Repeat exactly the stretch of lines from the line containing "scene = bpy.context.scene" through the line containing "return 1 + round(t * FPS)", both included, and nothing else.

** START OF Records for processing **

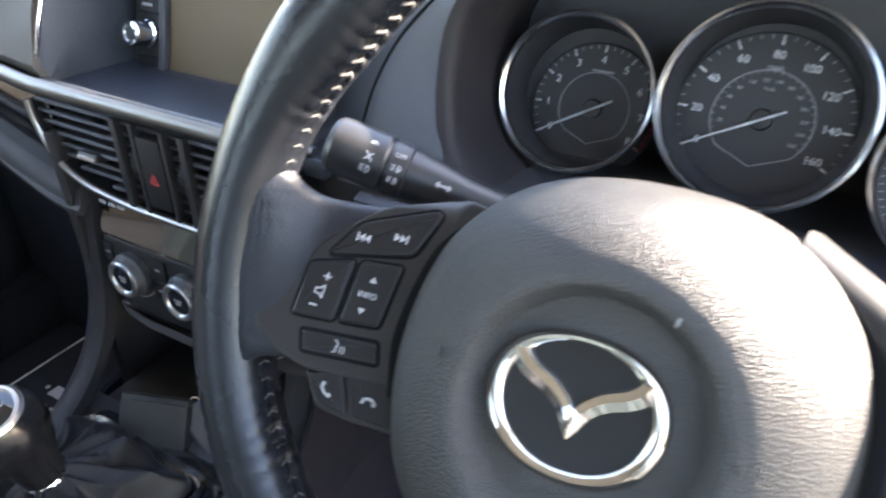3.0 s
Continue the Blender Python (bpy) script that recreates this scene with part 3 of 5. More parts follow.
# ---- steering column ----
column = thing("steering_column", WHEEL @ pose(0, 0, -0.05), "black plastic steering column shroud behind the wheel", "column shroud")
def col_ring(z, w, t, b):
    return [(x * w, (y * t if y > 0 else y * b), z) for x, y in [(math.copysign(abs(math.cos(a)) ** 0.75, math.cos(a)), math.copysign(abs(math.sin(a)) ** 0.75, math.sin(a))) for a in np.linspace(0, 2 * math.pi, 28, endpoint=False)]]
part("shroud", loft([col_ring(0.002, 0.055, 0.020, 0.060), col_ring(-0.006, 0.076, 0.030, 0.072), col_ring(-0.030, 0.102, 0.040, 0.092), col_ring(-0.055, 0.113, 0.044, 0.102), col_ring(-0.08, 0.115, 0.047, 0.108), col_ring(-0.15, 0.100, 0.05, 0.112), col_ring(-0.30, 0.09, 0.05, 0.08)], caps=True), "shroud_dark", column, smooth=60)
part("shroud_joint", tube([(0.1045, -0.004, -0.035), (0.1153, -0.004, -0.08), (0.0955, -0.004, -0.15)], 0.0008, 6), "gap_black", column)

# ---- dashboard ----
def trim_y(x):
    """How far ahead the passenger side of the dashboard face lies."""
    return 0.118 + (0.0 if x > -0.13 else 0.155 * (-0.13 - x))


dash = thing("dashboard", pose(0, 0.3, 0.6), "dark grey soft-grained dashboard with silver trim strip", "dashboard")
DI = pose(0, 0.3, 0.6).inverted()
def dpart(name, bm, material, label="", smooth=40, parent=None):
    return part(name, moved(bm, DI), material, parent or dash, label, smooth)


# passenger pad above the trim
rows = []
for x in np.linspace(-0.70, -0.125, 20).tolist():
    y = trim_y(x)
    rows.append([(x, y + a, b) for a, b in ((0.03, 0.880), (0.006, 0.900), (0.004, 0.908), (0.010, 0.918), (0.024, 0.942), (0.045, 0.968), (0.075, 0.990), (0.12, 1.004), (0.20, 1.010), (0.40, 1.005), (0.62 - y, 0.985))])
    rows[-1] = [(x - 0.45 * max(0, (z - 0.90)) * max(0, (x + 0.35) / 0.225) , yy, z) for x, yy, z in rows[-1]]
dpart("upper_pad", sheet(rows, 0.006), "dash_soft", "brownish grey soft upper pad")
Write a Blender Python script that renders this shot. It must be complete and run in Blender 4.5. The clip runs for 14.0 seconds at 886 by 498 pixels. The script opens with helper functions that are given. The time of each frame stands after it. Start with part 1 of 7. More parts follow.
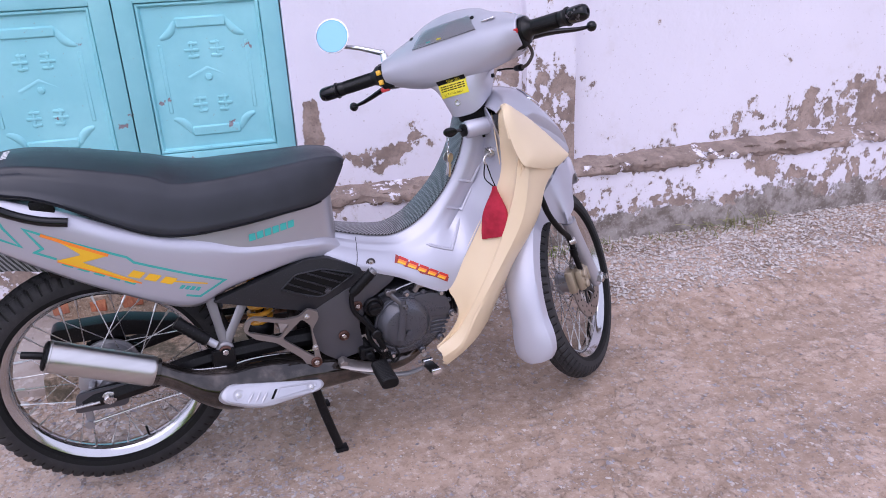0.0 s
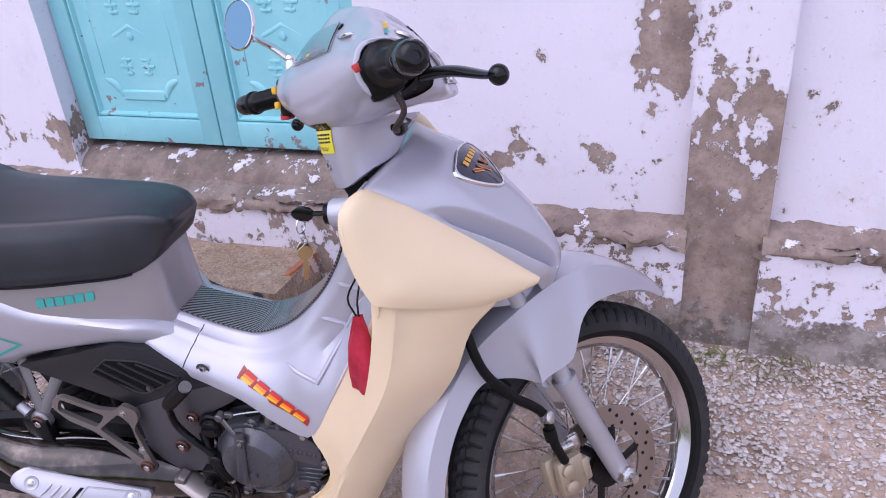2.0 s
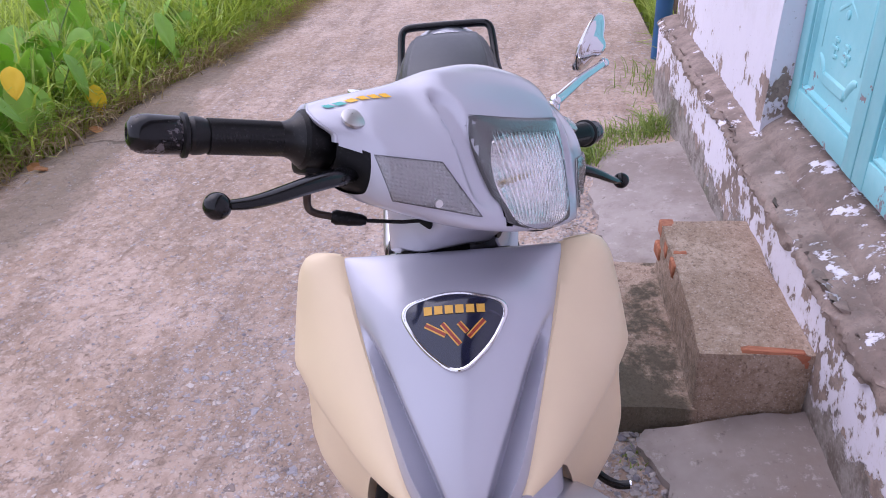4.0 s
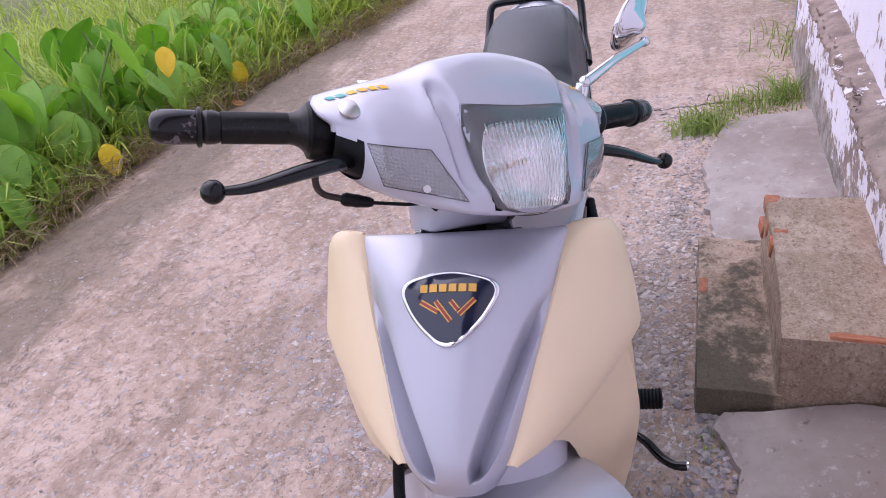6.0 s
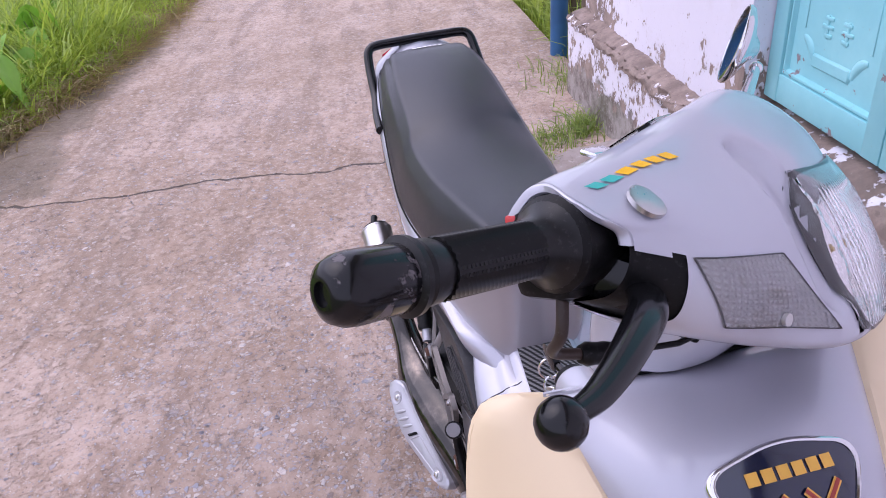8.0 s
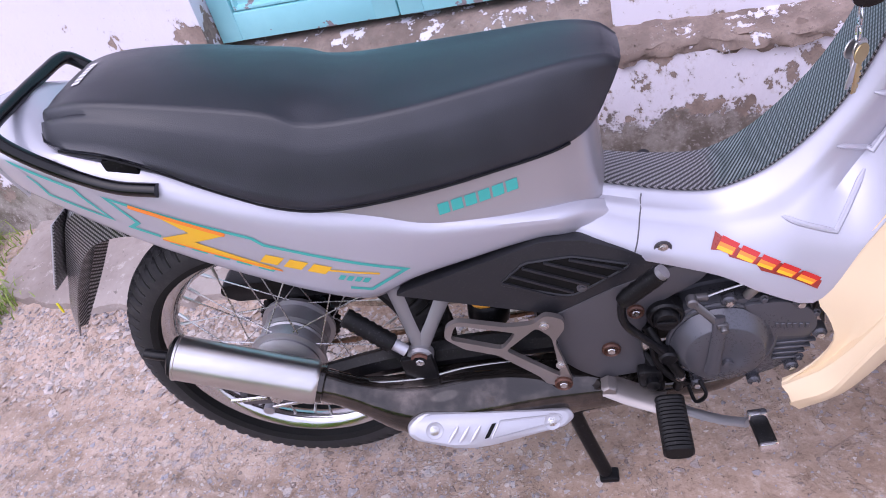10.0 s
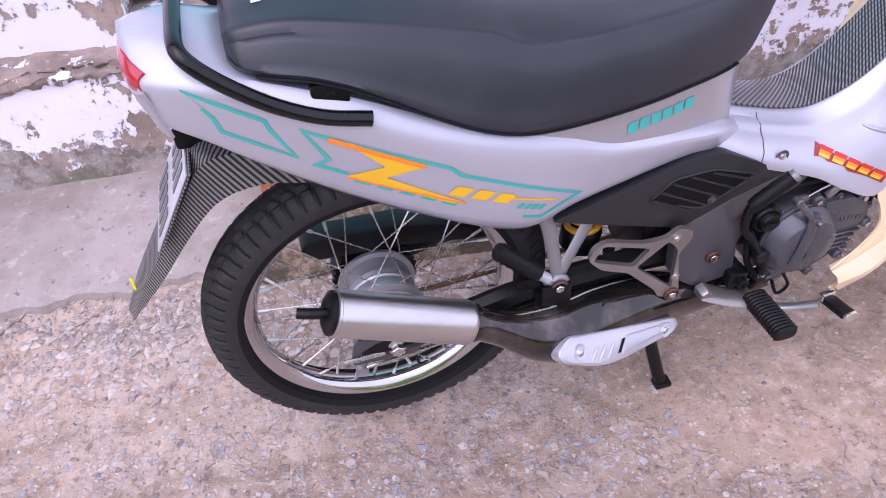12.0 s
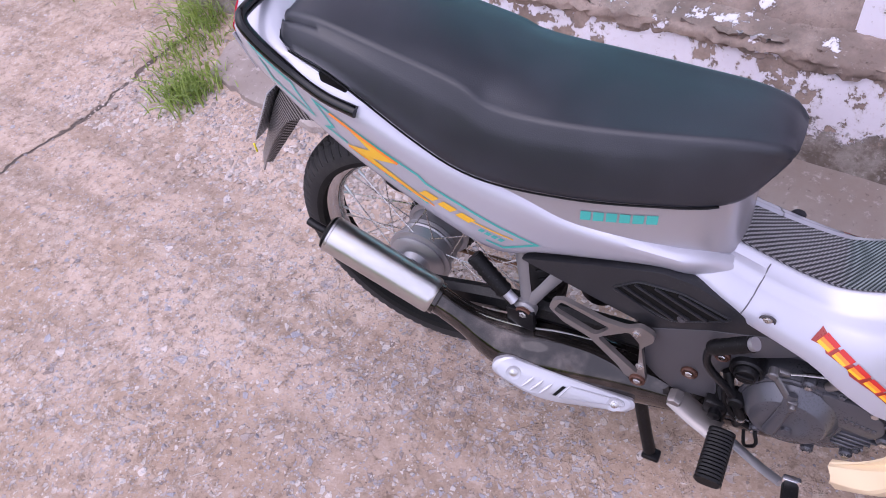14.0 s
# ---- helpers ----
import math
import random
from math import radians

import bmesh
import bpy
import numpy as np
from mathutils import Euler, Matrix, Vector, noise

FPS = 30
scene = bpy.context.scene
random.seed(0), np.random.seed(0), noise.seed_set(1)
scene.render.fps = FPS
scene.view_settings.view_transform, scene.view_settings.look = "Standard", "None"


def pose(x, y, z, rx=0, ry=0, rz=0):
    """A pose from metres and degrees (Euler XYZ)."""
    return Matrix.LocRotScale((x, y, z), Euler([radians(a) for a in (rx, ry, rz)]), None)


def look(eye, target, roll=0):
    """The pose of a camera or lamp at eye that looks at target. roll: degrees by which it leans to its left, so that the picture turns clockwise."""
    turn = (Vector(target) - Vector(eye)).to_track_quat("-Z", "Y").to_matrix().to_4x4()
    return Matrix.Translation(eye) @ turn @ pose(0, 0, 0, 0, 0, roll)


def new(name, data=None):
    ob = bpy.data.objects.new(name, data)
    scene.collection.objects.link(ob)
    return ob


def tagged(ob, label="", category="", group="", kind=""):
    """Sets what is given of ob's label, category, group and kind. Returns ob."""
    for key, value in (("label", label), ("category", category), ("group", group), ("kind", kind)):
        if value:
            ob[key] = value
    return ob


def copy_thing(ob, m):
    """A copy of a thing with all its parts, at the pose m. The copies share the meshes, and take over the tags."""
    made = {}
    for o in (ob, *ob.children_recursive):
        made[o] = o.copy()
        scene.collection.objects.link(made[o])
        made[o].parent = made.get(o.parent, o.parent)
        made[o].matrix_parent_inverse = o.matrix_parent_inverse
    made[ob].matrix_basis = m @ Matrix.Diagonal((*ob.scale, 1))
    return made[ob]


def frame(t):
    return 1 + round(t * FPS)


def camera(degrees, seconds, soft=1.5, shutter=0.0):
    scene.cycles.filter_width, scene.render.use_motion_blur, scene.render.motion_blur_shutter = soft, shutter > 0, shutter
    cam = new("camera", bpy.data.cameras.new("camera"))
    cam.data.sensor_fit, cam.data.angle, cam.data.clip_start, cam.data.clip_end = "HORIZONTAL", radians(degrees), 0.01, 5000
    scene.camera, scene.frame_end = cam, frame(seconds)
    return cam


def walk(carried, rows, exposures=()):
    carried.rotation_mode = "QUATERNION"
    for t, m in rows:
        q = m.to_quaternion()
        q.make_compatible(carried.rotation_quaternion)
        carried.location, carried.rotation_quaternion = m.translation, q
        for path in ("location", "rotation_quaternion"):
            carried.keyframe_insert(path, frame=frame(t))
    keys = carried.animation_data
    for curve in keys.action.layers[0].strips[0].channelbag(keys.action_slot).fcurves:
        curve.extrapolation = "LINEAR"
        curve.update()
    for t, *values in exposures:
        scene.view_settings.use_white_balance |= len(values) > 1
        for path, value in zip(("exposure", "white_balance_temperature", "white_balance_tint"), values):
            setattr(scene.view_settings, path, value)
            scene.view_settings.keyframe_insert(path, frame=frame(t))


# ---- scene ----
cam = camera(61.4, 14.0, soft=0.95)
PATH = [
    (0, (-0.172, -1.445, 1.206), (0.262, 0.360, 0.461), -2.9),
    (0.5, (0.028, -1.279, 1.192), (0.320, 0.510, 0.346), -3.3),
    (1, (0.240, -1.030, 1.224), (0.302, 0.704, 0.230), -3.9),
    (1.5, (0.569, -0.862, 1.225), (0.227, 0.859, 0.266), -6.1),
    (2, (0.806, -0.601, 1.236), (0.150, 1.049, 0.316), -4.8),
    (2.5, (0.938, -0.257, 1.273), (-0.164, 1.112, 0.318), -3.3),
    (3, (1.094, -0.019, 1.304), (-0.421, 0.834, 0.315), -3.0),
    (3.5, (1.103, 0.170, 1.314), (-0.586, 0.548, 0.312), -0.5),
    (4, (1.107, 0.416, 1.296), (-0.613, 0.186, 0.302), -2.7),
    (4.2, (1.118, 0.515, 1.341), (-0.543, 0.078, 0.316), -4.0),
    (6.3, (1.102, 0.581, 1.319), (-0.493, -0.032, 0.280), -8.3),
    (6.5, (1.099, 0.545, 1.322), (-0.514, -0.036, 0.292), -7.9),
    (7, (1.077, 0.420, 1.333), (-0.589, 0.013, 0.303), -6.3),
    (7.5, (0.990, 0.273, 1.310), (-0.715, 0.116, 0.275), -3.7),
    (7.7, (0.920, 0.206, 1.285), (-0.801, 0.145, 0.268), -3.7),
    (9.8, (0.150, -0.536, 1.163), (-0.612, 0.908, 0.008), -16.0),
    (10, (0.061, -0.588, 1.154), (-0.537, 0.914, -0.023), -16.6),
    (10.5, (-0.225, -0.612, 1.100), (-0.520, 0.945, -0.120), -12.6),
    (11, (-0.511, -0.607, 1.086), (-0.357, 0.918, -0.199), -7.1),
    (11.5, (-0.661, -0.685, 1.178), (-0.243, 0.846, -0.039), -4.4),
    (12, (-0.574, -0.666, 1.182), (-0.415, 0.844, -0.119), -4.7),
    (12.5, (-0.421, -0.596, 1.198), (-0.523, 0.838, -0.193), -2.2),
    (13, (-0.247, -0.532, 1.270), (-0.615, 0.864, -0.115), 0.2),
    (13.5, (0.000, -0.489, 1.300), (-0.638, 0.692, -0.183), 2.5),
    (14, (0.098, -0.533, 1.380), (-0.792, 0.519, -0.070), -8.4),
]
walk(cam, [(t, look(eye, target, roll)) for t, eye, target, roll in PATH], exposures=[(0, -0.02, 5650, 25), (3, 0.0, 5650, 26), (4, 0.0, 5690, 27), (6.5, 0.10, 5840, 27), (7.7, 0.06, 5740, 27), (10, 0.27, 5700, 28), (10.7, 0.43, 5720, 29), (11.5, 0.31, 5720, 29), (12.2, 0.40, 5720, 29), (13, 0.37, 5730, 29), (14, 0.26, 5740, 29)])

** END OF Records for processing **

Final result:
scene = bpy.context.scene
random.seed(0), np.random.seed(0), noise.seed_set(1)
scene.render.fps = FPS
scene.view_settings.view_transform, scene.view_settings.look = "Standard", "None"


def pose(x, y, z, rx=0, ry=0, rz=0):
    """A pose from metres and degrees (Euler XYZ)."""
    return Matrix.LocRotScale((x, y, z), Euler([radians(a) for a in (rx, ry, rz)]), None)


def look(eye, target, roll=0):
    """The pose of a camera or lamp at eye that looks at target. roll: degrees by which it leans to its left, so that the picture turns clockwise."""
    turn = (Vector(target) - Vector(eye)).to_track_quat("-Z", "Y").to_matrix().to_4x4()
    return Matrix.Translation(eye) @ turn @ pose(0, 0, 0, 0, 0, roll)


def new(name, data=None):
    ob = bpy.data.objects.new(name, data)
    scene.collection.objects.link(ob)
    return ob


def tagged(ob, label="", category="", group="", kind=""):
    """Sets what is given of ob's label, category, group and kind. Returns ob."""
    for key, value in (("label", label), ("category", category), ("group", group), ("kind", kind)):
        if value:
            ob[key] = value
    return ob


def copy_thing(ob, m):
    """A copy of a thing with all its parts, at the pose m. The copies share the meshes, and take over the tags."""
    made = {}
    for o in (ob, *ob.children_recursive):
        made[o] = o.copy()
        scene.collection.objects.link(made[o])
        made[o].parent = made.get(o.parent, o.parent)
        made[o].matrix_parent_inverse = o.matrix_parent_inverse
    made[ob].matrix_basis = m @ Matrix.Diagonal((*ob.scale, 1))
    return made[ob]


def frame(t):
    return 1 + round(t * FPS)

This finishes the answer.